The easy, partisan conclusion to draw is that Biden lacks confidence in his ideas and policies. That probably isn't the case. Because of how federal budgets are put together, it may well be that the economic forecasts were done before various Biden proposals were finalized. And, of course, we still don't know how much of his agenda will be passed or exactly what form it will take. Those growth estimates might be updated and nudged higher at some point.

But don't expect anything as dramatic as the growth projections seen in the uber-bullish Trump administration forecasts after the 2017 tax cuts. Generating fast economic growth is a lot harder than it used to be thanks to a slower rate of workforce growth.
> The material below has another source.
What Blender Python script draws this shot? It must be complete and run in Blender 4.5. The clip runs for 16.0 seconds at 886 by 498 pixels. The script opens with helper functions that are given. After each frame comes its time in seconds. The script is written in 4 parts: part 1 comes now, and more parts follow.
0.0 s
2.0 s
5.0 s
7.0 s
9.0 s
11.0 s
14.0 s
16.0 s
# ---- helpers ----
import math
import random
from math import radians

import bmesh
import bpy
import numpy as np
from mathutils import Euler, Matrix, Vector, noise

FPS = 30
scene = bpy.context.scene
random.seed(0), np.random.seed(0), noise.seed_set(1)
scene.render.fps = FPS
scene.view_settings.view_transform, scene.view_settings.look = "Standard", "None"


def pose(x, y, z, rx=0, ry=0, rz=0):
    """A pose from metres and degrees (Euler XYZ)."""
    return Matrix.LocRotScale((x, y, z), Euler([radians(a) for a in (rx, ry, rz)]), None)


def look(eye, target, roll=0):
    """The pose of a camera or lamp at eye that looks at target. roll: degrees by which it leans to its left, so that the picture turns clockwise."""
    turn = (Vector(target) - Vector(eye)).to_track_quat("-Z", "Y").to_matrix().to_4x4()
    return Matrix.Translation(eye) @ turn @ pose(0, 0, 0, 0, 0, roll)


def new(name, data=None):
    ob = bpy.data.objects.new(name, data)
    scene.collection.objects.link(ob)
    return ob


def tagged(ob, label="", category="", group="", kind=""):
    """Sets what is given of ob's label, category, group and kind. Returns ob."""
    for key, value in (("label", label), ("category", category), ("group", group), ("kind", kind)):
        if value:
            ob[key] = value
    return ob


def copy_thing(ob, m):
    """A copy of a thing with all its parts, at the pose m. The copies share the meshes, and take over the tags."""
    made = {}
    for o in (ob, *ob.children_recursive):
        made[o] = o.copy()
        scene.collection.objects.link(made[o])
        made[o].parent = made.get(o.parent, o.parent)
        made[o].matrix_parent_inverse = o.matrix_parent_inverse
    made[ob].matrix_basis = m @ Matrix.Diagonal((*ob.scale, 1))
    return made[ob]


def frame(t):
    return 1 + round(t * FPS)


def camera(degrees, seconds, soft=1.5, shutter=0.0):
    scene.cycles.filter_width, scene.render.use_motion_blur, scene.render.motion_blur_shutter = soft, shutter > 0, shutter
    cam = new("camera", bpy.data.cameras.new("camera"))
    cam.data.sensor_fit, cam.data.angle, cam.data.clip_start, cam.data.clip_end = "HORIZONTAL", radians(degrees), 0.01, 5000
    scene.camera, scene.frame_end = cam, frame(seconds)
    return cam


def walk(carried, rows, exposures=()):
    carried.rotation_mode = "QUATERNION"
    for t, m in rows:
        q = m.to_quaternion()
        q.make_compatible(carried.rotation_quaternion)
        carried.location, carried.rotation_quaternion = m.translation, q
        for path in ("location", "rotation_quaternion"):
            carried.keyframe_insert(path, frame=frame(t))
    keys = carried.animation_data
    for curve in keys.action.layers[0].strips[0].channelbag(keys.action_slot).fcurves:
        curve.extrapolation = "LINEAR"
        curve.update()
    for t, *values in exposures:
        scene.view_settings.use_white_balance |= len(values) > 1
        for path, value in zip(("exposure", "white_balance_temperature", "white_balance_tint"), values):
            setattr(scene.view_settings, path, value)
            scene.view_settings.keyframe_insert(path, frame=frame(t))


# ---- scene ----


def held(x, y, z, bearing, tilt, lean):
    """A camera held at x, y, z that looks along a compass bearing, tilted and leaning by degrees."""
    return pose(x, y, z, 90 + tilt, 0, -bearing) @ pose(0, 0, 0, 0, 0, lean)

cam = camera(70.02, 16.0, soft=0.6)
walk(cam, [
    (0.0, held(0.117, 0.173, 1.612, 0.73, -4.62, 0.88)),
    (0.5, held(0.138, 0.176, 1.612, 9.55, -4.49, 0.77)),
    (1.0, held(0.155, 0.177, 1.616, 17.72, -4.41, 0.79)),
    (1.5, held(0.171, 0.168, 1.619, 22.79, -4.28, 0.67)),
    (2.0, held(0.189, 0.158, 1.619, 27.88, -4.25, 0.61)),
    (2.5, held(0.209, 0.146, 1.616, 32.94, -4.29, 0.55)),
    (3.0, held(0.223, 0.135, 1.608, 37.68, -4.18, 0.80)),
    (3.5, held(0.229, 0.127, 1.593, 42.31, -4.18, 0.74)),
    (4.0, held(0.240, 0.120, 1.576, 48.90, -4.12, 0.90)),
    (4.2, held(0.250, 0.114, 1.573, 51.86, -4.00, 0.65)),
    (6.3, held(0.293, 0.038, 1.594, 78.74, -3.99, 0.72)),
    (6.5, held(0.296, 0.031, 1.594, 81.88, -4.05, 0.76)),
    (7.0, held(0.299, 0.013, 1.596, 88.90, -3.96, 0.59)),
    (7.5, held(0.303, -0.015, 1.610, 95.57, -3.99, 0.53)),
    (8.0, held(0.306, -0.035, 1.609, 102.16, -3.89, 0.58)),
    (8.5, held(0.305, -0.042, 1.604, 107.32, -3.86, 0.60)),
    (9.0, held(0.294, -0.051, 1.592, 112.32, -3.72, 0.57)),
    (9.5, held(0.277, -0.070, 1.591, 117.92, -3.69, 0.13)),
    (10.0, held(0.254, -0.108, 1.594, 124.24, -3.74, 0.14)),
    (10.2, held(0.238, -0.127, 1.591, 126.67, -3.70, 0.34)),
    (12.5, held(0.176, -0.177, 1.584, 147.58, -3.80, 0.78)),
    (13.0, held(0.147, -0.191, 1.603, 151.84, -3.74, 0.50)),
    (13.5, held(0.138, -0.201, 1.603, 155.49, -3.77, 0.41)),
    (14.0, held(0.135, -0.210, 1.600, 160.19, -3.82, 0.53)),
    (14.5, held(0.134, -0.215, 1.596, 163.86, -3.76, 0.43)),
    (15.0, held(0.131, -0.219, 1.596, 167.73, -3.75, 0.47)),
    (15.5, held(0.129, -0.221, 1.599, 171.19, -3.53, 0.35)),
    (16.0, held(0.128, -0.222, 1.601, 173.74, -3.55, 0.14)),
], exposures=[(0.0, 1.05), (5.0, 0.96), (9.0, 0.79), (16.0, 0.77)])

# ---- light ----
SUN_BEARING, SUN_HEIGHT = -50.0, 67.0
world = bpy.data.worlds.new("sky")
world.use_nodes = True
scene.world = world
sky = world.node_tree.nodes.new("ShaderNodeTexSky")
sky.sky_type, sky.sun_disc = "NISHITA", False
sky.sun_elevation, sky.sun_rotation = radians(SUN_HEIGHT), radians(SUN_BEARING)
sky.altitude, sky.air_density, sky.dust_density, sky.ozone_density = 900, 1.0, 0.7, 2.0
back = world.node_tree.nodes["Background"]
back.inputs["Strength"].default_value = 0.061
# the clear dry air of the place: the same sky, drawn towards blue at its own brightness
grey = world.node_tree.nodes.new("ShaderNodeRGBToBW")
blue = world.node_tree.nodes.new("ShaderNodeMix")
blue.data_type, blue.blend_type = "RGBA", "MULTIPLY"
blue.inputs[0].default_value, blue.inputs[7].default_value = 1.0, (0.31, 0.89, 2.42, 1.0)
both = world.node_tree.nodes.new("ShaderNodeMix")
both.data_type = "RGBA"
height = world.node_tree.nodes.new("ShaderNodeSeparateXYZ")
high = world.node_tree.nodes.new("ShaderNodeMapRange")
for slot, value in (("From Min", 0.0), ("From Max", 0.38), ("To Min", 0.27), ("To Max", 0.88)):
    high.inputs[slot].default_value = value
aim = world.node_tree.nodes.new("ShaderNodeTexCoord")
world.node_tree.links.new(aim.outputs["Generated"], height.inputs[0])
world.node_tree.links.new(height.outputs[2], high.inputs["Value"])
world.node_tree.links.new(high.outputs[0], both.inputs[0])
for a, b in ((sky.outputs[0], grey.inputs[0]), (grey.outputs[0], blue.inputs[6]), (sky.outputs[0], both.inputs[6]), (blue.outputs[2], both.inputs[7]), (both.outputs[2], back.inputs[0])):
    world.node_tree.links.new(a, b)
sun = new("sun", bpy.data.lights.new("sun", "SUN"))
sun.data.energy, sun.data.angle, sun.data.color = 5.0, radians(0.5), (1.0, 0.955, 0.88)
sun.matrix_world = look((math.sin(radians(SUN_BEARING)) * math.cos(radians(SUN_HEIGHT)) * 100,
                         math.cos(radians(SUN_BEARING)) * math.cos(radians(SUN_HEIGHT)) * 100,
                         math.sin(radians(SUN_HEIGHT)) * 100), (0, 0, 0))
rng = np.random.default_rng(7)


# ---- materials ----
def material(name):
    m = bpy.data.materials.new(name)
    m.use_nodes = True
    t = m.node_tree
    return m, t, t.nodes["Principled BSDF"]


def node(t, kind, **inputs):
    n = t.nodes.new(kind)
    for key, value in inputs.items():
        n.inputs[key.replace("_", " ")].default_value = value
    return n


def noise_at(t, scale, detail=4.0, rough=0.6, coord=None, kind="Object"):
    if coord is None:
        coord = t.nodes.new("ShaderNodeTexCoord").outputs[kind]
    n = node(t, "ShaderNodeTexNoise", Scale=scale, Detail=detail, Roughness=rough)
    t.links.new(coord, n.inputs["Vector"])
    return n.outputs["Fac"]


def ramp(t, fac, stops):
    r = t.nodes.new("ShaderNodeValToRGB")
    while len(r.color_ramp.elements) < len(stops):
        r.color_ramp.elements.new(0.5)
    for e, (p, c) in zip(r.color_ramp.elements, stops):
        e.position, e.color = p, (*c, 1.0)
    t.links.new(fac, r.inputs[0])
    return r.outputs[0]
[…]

If the labor force were still growing at the pace it was during the immediate post-war decades — especially as the baby boomers started working — then the economy's growth potential would be close to 4 percent. But with the working-age population growing a lot slower than back then, hitting even 3 percent annual GDP growth means boosting productivity to levels not seen consistently in a half-century.

Certainly, the Biden White House thinks policy can make a big difference in growth, whether through more science research, better education, or more immigration — although many of these levers take time to work. And not everything depends on government action. Far from it. A big part of the Roaring Twenties thesis is that a suite of long-gestating technologies, especially AI, will finally start to have a big economic impact. Nor should we forget how bad policy can undermine growth. Let's hope that the tsunami of federal spending doesn't spark higher inflation and that a rush to raise taxes doesn't impede private investment. If that were to happen, those weak forecasts might become a self-fulfilling prophecy.